Arcnor commented 2 months ago

@Arcnor Just letting you know I've opened the issue to work on this.

Hey @adazem009 , that's fantastic, and thanks for keeping me posted :). It makes sense not wanting to write a JIT, it's not an simple task and very easy to fall down the rabbit hole :D. But there are some implementations you can use IIRC. There are also other targets that are not LLVM that might help you as well, there are things like LibJIT that provide you a big base to construct upon. Finally LLVM itself has ORC, and the tutorial covers this, although I've never used it (nor the predecesor, can't remember its name) and it's not an actual JIT implementation but "hooks" to write your own.

Anyway, I wish you luck!

adazem009 commented 2 months ago

@Arcnor Just letting you know I've opened the issue to work on this.

Hey @adazem009 , that's fantastic, and thanks for keeping me posted :). It makes sense not wanting to write a JIT, it's not an simple task and very easy to fall down the rabbit hole :D. But there are some implementations you can use IIRC. There are also other targets that are not LLVM that might help you as well, there are things like LibJIT that provide you a big base to construct upon. Finally LLVM itself has ORC, and the tutorial covers this, although I've never used it (nor the predecesor, can't remember its name) and it's not an actual JIT implementation but "hooks" to write your own.

Anyway, I wish you luck!

Thanks. I mostly think it doesn't make sense to write a JIT because (probably) all Scratch projects compile very quickly with the current compiler, only JSON parsing (to generate AST) can take a long time. I just hope compiling with LLVM won't slow it down.
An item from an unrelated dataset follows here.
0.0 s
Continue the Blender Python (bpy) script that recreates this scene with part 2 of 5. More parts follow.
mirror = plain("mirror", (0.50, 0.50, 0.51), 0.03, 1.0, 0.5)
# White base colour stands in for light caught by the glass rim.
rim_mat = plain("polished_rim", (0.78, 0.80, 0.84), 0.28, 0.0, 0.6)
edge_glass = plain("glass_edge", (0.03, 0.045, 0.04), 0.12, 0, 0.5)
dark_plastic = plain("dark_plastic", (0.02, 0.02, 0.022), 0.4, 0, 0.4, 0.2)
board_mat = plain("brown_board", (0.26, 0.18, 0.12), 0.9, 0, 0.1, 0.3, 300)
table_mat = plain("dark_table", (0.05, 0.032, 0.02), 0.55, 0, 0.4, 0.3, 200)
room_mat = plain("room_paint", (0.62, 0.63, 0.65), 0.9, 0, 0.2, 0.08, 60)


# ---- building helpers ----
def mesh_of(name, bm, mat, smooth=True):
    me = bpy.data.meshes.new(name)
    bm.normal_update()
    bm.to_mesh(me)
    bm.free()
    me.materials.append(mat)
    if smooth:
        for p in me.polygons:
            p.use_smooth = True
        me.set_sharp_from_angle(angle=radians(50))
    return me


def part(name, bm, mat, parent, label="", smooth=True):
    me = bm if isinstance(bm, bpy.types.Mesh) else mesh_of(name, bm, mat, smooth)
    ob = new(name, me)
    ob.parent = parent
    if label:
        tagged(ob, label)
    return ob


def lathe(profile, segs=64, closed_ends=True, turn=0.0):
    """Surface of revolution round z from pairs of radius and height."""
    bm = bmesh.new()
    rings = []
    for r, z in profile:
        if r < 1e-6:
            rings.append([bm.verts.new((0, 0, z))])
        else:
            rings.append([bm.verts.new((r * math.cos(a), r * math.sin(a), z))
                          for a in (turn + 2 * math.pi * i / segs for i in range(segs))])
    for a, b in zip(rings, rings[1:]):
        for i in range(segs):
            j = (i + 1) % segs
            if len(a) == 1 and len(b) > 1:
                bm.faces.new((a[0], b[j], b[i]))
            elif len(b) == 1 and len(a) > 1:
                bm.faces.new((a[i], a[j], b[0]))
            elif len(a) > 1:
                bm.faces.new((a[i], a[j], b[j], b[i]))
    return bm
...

I'll most likely use LLVM as long as I can call C++ functions from the IR and write unit tests for blocks easily (easier than it is now, with the complicated bytecode VM).

davidtheplatform commented 2 months ago

(reply to a discord message, but I'm putting it here since its relevant) The way I set up threespeed is theres a python script that converts a project.json file to c++. This conversion is basically 1:1, ie. each scratch block becomes a single function call to the corresponding C++ implementation. This makes writing the compiler pretty easy. I also decided that each block stack would get its own native thread. This was probably a bad idea since most performance-intensive projects are mostly single threaded anyways and it comes with all the normal multithreading problems.
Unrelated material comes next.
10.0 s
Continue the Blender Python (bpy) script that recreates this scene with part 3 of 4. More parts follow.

If you decide to compile the code instead of making a bytecode interpreter, the main problem you'll run into is how scratch handles reentrancy. If you have a long-running event handler and it gets called again, the first instance immediately stops. With a bytecode interpreter this is easy to handle, for native code it isn't since this isn't how most languages handle reentrancy. You might be able to solve this in an elegant way if you don't just generate function calls, although it sounds like you're going down a similar path as what I did.

As for compile time, the sb3 -> c++ compiler written in python is much faster than gcc. The project.json is already an AST and you have to parse at most 5mb of data for most projects.
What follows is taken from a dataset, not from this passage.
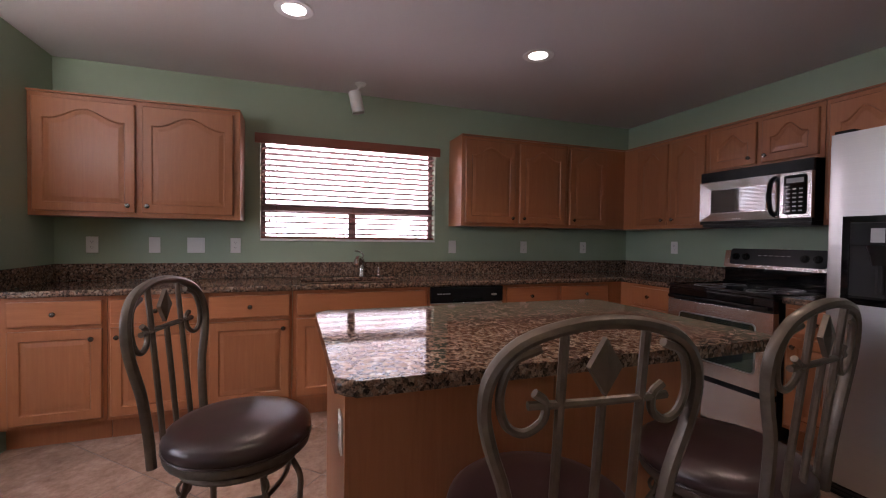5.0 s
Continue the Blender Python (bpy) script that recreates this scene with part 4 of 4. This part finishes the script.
# ---- bar stools ----
def bar_stool(place, turn, swivel, label):
    """Swivel stool; the seat's front is local +x, its back at -x; swivel turns seat and back on the base."""
    s = thing("bar_stool", label, "bar stool", place, "stools round the island", turn)
    me_leg = None
    for k in range(4):
        if me_leg is None:
            pts = spline([(0.15, 0, 0.545), (0.155, 0, 0.50), (0.185, 0, 0.44), (0.207, 0, 0.385), (0.206, 0, 0.31), (0.198, 0, 0.19), (0.212, 0, 0.07), (0.248, 0, F + 0.012)])
            bm = tube(bmesh.new(), pts, 0.0105, 8)
            lathe(bm, [(0.011, F + 0.05), (0.0145, F + 0.03), (0.0145, F + 0.001)], (0.249, 0, 0), 10)
            lg = part("leg", bm, IRON, s, smooth=True)
            me_leg = lg.data
        else:
            lg = new("leg", me_leg)
            lg.parent = s
        lg.matrix_basis = pose(0, 0, 0, 0, 0, 45 + 90 * k)
    ring = lambda r, z, n=36: [(r * math.cos(2 * math.pi * i / n), r * math.sin(2 * math.pi * i / n), z) for i in range(n)]
    part("base_ring", tube(bmesh.new(), ring(0.165, 0.548), 0.0105, 8, True), IRON, s, smooth=True)
    part("base_cross", boxes((-0.16, 0.16, -0.014, 0.014, 0.545, 0.553), (-0.014, 0.014, -0.16, 0.16, 0.5535, 0.5575)), IRON, s)
    for z, r, sag in ((0.475, 0.165, 0.02), (0.175, 0.199, 0.04)):
        for k in range(4):
            a0, a1 = radians(45 + 90 * k), radians(135 + 90 * k)
            p0, p1 = Vector((r * math.cos(a0), r * math.sin(a0), z)), Vector((r * math.cos(a1), r * math.sin(a1), z))
            mid = (a0 + a1) / 2
            out = Vector((math.cos(mid), math.sin(mid), 0)) * sag
            part("stretcher", tube(bmesh.new(), [p0.lerp(p1, t) + out * math.sin(math.pi * t) for t in [i / 8 for i in range(9)]], 0.0075, 8), IRON, s, smooth=True)
    for k in range(4):
        a = radians(45 + 90 * k)
        c = Vector((0.158 * math.cos(a), 0.158 * math.sin(a), 0.508))
        d = Vector((math.cos(a), math.sin(a), 0))
        part("scroll", tube(bmesh.new(), [c + d * 0.017 * math.cos(t) + Vector((0, 0, 0.02 * math.sin(t))) for t in [2 * math.pi * i / 16 for i in range(16)]], 0.005, 6, True), IRON, s, smooth=True)
    turnm = pose(0, 0, 0, 0, 0, swivel)
    sw = part("swivel_plate", lathe(bmesh.new(), [(0.09, 0.56), (0.09, 0.575), (0.0, 0.575)], steps=20), IRON, s)
    fr_ = part("seat_frame", tube(bmesh.new(), ring(0.197, 0.588, 40), 0.012, 8, True, 1.25), IRON, s, smooth=True)
    cu = part("seat", lathe(bmesh.new(), [(0.0, 0.594), (0.196, 0.594), (0.208, 0.606), (0.212, 0.625), (0.206, 0.643), (0.188, 0.657), (0.15, 0.667), (0.09, 0.672), (0.0, 0.674)], steps=40), LEATHER, s, "round padded brown leatherette seat", True)
    part("piping", tube(bmesh.new(), ring(0.210, 0.607, 40), 0.003, 6, True), LEATHER, cu, smooth=True)
    lean = lambda z: -0.185 - 0.05 * max(0.0, (z - 0.6)) / 0.5
    curve = lambda y, z: Vector((lean(z) + 0.35 * y * y, y, z))
    hoop = [(-0.15, 0.585), (-0.152, 0.68), (-0.165, 0.79), (-0.195, 0.88), (-0.208, 0.945), (-0.198, 1.005), (-0.155, 1.055), (-0.08, 1.082), (0, 1.09)]
    hoop = hoop + [(-y, z) for y, z in reversed(hoop[:-1])]
    bk = part("back_frame", tube(bmesh.new(), spline([curve(y, z) for y, z in hoop], 4), 0.0125, 8, flat=1.15), IRON, s, smooth=True)
    for y in (-0.078, 0.078):
        part("back_bar", tube(bmesh.new(), [curve(y, z) for z in (0.585, 0.7, 0.85, 1.0, 1.078)], 0.0085, 8), IRON, bk, smooth=True)
    part("back_bar", tube(bmesh.new(), [curve(0, z) for z in (0.585, 0.75, 0.948)], 0.0085, 8), IRON, bk, smooth=True)
    part("cross_bar", tube(bmesh.new(), [curve(y, 0.95) for y in (-0.135, -0.07, 0, 0.07, 0.135)], 0.008, 8), IRON, bk, smooth=True)
    bm = bmesh.new()
    dia = [(0, -0.05), (0.032, 0), (0, 0.05), (-0.032, 0)]
    x = lean(1.01)
    fr2 = [bm.verts.new((x - 0.006, y, 1.012 + z)) for y, z in dia]
    bk2 = [bm.verts.new((x + 0.006, y, 1.012 + z)) for y, z in dia]
    f0 = bm.verts.new((x - 0.011, 0, 1.012))
    f1 = bm.verts.new((x + 0.011, 0, 1.012))
    for i in range(4):
        j = (i + 1) % 4
        bm.faces.new((fr2[i], fr2[j], f0))
        bm.faces.new((bk2[j], bk2[i], f1))
        bm.faces.new((fr2[i], bk2[i], bk2[j], fr2[j]))
    bmesh.ops.recalc_face_normals(bm, faces=bm.faces)
    part("diamond", bm, IRON, bk)
    for sgn in (-1, 1):
        pts = [(0.118, 1.048), (0.165, 1.025), (0.183, 0.97), (0.172, 0.92), (0.14, 0.902), (0.108, 0.922), (0.105, 0.955), (0.125, 0.972)]
        part("scroll", tube(bmesh.new(), spline([curve(sgn * y, z) for y, z in pts], 4), 0.008, 8), IRON, bk, smooth=True)
    for ob in (sw, fr_, cu, bk):
        ob.matrix_basis = turnm
    return s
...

adazem009 commented 2 months ago

(reply to a discord message, but I'm putting it here since its relevant) The way I set up threespeed is theres a python script that converts a project.json file to c++. This conversion is basically 1:1, ie. each scratch block becomes a single function call to the corresponding C++ implementation. This makes writing the compiler pretty easy. I also decided that each block stack would get its own native thread. This was probably a bad idea since most performance-intensive projects are mostly single threaded anyways and it comes with all the normal multithreading problems.

If you decide to compile the code instead of making a bytecode interpreter, the main problem you'll run into is how scratch handles reentrancy. If you have a long-running event handler and it gets called again, the first instance immediately stops. With a bytecode interpreter this is easy to handle, for native code it isn't since this isn't how most languages handle reentrancy. You might be able to solve this in an elegant way if you don't just generate function calls, although it sounds like you're going down a similar path as what I did.

As for compile time, the sb3 -> c++ compiler written in python is much faster than gcc. The project.json is already an AST and you have to parse at most 5mb of data for most projects.

These things (thread/script management) are currently handled by the Engine class (https://github.com/scratchcpp/libscratchcpp/blob/537ff52a7500d17d07df7ea31c7023358824e344/src/engine/internal/engine.cpp). I just need to make the native code be able to stop, so it can resume later. That's probably the trickiest part. I'm not sure how that's going to work yet.

adazem009 commented 2 months ago

I found this, but I'm not sure it's related: https://llvm.org/docs/Coroutines.html It seems I can make a coroutine suspend and then resume, but I don't know if I can do that with the main function as well.

adazem009 commented 2 months ago

@Arcnor After some experiments with LLVM, I think I've figured out how to be able to suspend and resume compiled code (read @davidtheplatform's comment). See the "How will it work?" section of the issue description.